PROBLEM DESCRIPTION ▸ Every line below is to be copied exactly, with the pictures left out.

SUPPLIED DATA ▸
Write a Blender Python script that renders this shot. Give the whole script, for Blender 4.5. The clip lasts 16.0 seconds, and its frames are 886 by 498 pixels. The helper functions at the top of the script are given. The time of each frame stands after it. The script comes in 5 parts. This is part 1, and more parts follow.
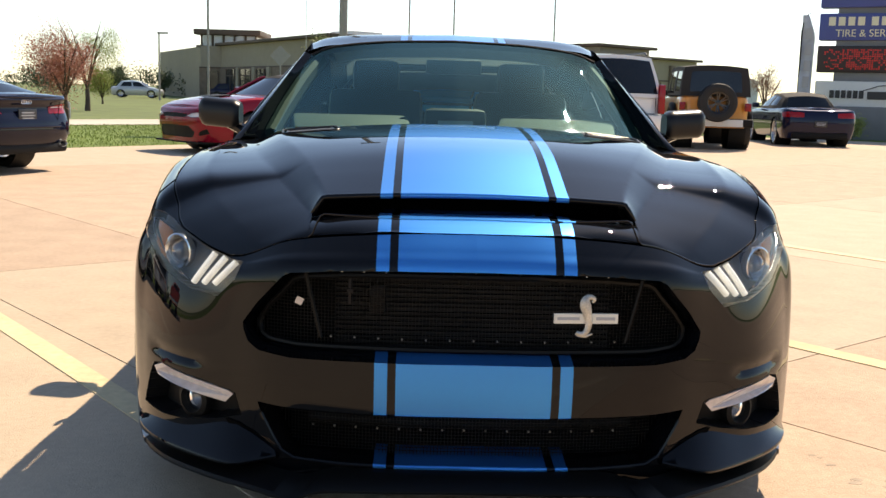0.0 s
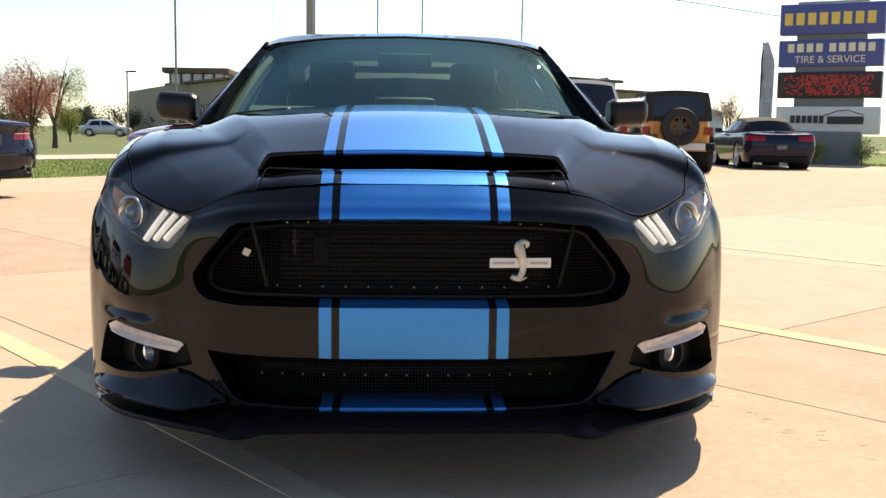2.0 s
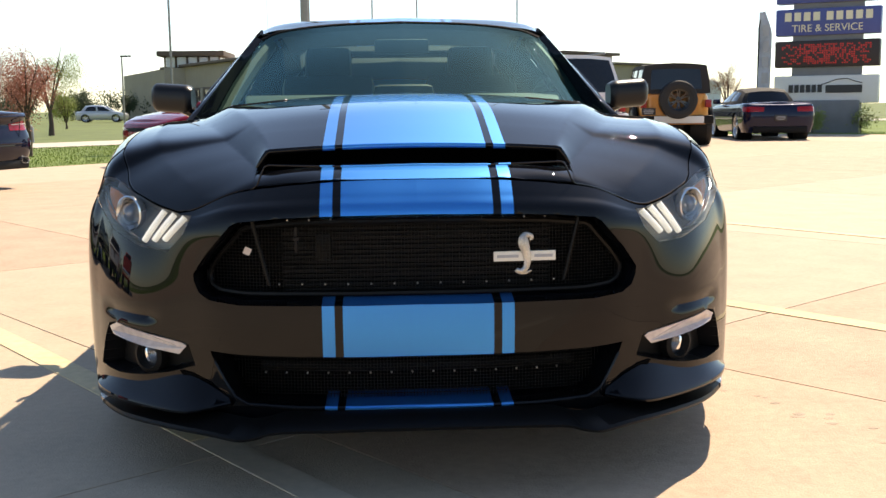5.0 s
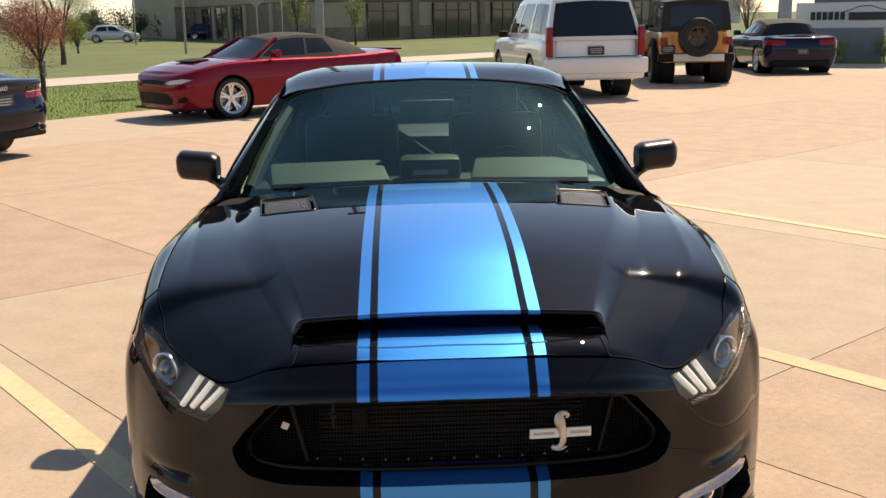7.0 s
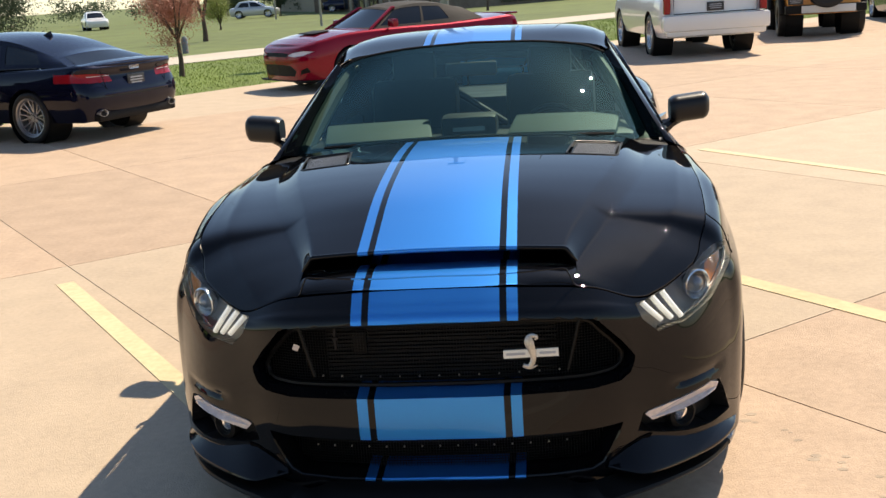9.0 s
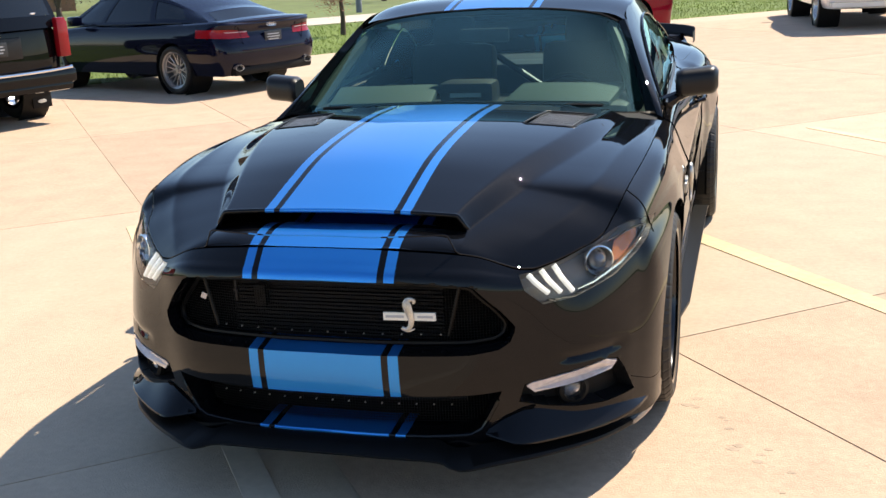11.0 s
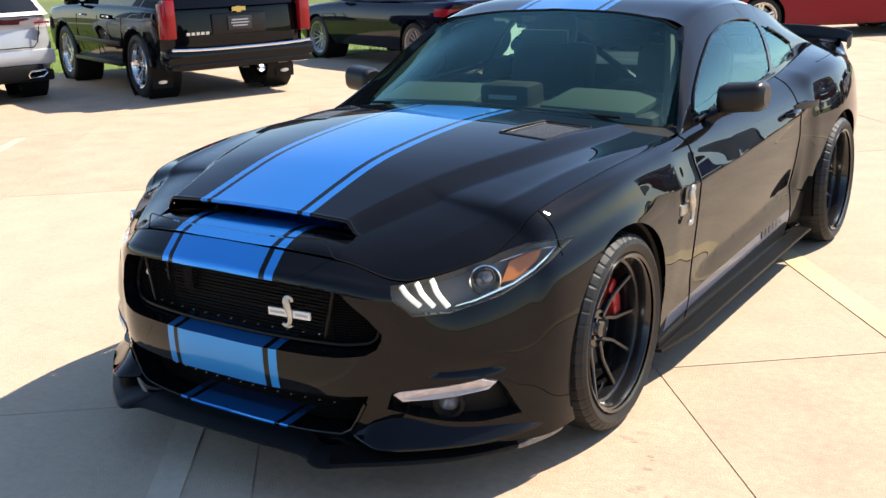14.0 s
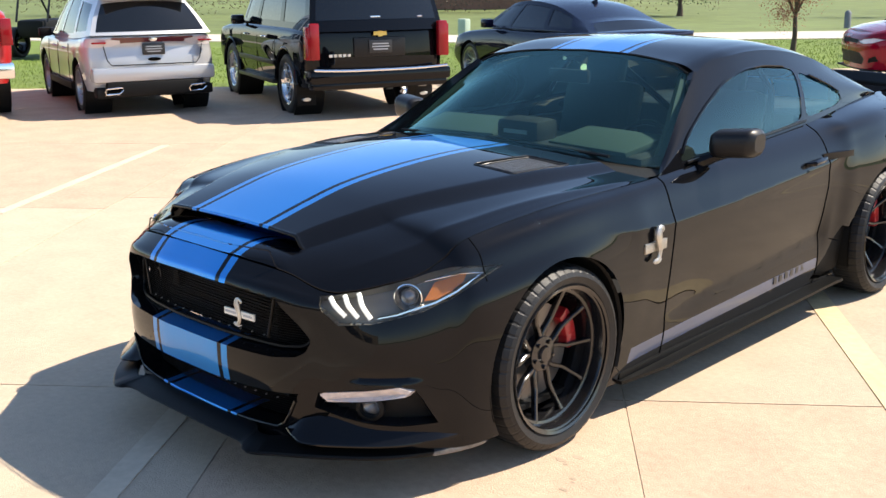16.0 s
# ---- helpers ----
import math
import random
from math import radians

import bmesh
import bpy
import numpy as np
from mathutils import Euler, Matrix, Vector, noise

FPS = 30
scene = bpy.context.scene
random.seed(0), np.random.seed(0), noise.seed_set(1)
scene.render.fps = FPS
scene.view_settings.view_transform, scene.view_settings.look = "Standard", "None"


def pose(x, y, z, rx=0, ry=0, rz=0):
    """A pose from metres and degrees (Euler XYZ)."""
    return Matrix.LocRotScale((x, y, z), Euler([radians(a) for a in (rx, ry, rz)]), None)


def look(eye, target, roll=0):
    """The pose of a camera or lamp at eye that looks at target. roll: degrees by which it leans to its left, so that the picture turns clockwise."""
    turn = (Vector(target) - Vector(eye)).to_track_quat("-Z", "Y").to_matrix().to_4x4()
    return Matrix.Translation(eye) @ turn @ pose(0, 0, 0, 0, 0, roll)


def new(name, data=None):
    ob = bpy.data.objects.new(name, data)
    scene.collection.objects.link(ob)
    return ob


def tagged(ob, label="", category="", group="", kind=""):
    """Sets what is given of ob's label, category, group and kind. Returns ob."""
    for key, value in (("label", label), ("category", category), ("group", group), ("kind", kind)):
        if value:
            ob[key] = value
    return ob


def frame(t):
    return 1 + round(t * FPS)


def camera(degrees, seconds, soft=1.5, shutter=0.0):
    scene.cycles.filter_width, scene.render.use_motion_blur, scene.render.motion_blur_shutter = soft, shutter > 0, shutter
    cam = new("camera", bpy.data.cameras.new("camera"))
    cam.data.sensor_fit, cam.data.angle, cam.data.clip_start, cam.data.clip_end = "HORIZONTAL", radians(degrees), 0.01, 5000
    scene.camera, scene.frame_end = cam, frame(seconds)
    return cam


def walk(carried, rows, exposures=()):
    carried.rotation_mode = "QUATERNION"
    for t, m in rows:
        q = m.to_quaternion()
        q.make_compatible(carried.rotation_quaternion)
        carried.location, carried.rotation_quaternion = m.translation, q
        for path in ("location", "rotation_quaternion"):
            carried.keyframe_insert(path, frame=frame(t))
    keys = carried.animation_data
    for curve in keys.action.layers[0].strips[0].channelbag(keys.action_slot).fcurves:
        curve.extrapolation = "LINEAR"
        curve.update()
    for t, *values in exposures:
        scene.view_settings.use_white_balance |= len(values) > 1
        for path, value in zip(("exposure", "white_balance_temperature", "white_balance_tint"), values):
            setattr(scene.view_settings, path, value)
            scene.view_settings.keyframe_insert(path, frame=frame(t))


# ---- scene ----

ANSWER TO THIS EXERCISE ▸
Write a Blender Python script that renders this shot. Give the whole script, for Blender 4.5. The clip lasts 16.0 seconds, and its frames are 886 by 498 pixels. The helper functions at the top of the script are given. The time of each frame stands after it. The script comes in 5 parts. This is part 1, and more parts follow.
0.0 s
2.0 s
5.0 s
7.0 s
9.0 s
11.0 s
14.0 s
16.0 s
# ---- helpers ----
import math
import random
from math import radians

import bmesh
import bpy
import numpy as np
from mathutils import Euler, Matrix, Vector, noise

FPS = 30
scene = bpy.context.scene
random.seed(0), np.random.seed(0), noise.seed_set(1)
scene.render.fps = FPS
scene.view_settings.view_transform, scene.view_settings.look = "Standard", "None"


def pose(x, y, z, rx=0, ry=0, rz=0):
    """A pose from metres and degrees (Euler XYZ)."""
    return Matrix.LocRotScale((x, y, z), Euler([radians(a) for a in (rx, ry, rz)]), None)


def look(eye, target, roll=0):
    """The pose of a camera or lamp at eye that looks at target. roll: degrees by which it leans to its left, so that the picture turns clockwise."""
    turn = (Vector(target) - Vector(eye)).to_track_quat("-Z", "Y").to_matrix().to_4x4()
    return Matrix.Translation(eye) @ turn @ pose(0, 0, 0, 0, 0, roll)


def new(name, data=None):
    ob = bpy.data.objects.new(name, data)
    scene.collection.objects.link(ob)
    return ob


def tagged(ob, label="", category="", group="", kind=""):
    """Sets what is given of ob's label, category, group and kind. Returns ob."""
    for key, value in (("label", label), ("category", category), ("group", group), ("kind", kind)):
        if value:
            ob[key] = value
    return ob


def frame(t):
    return 1 + round(t * FPS)


def camera(degrees, seconds, soft=1.5, shutter=0.0):
    scene.cycles.filter_width, scene.render.use_motion_blur, scene.render.motion_blur_shutter = soft, shutter > 0, shutter
    cam = new("camera", bpy.data.cameras.new("camera"))
    cam.data.sensor_fit, cam.data.angle, cam.data.clip_start, cam.data.clip_end = "HORIZONTAL", radians(degrees), 0.01, 5000
    scene.camera, scene.frame_end = cam, frame(seconds)
    return cam


def walk(carried, rows, exposures=()):
    carried.rotation_mode = "QUATERNION"
    for t, m in rows:
        q = m.to_quaternion()
        q.make_compatible(carried.rotation_quaternion)
        carried.location, carried.rotation_quaternion = m.translation, q
        for path in ("location", "rotation_quaternion"):
            carried.keyframe_insert(path, frame=frame(t))
    keys = carried.animation_data
    for curve in keys.action.layers[0].strips[0].channelbag(keys.action_slot).fcurves:
        curve.extrapolation = "LINEAR"
        curve.update()
    for t, *values in exposures:
        scene.view_settings.use_white_balance |= len(values) > 1
        for path, value in zip(("exposure", "white_balance_temperature", "white_balance_tint"), values):
            setattr(scene.view_settings, path, value)
            scene.view_settings.keyframe_insert(path, frame=frame(t))


# ---- scene ----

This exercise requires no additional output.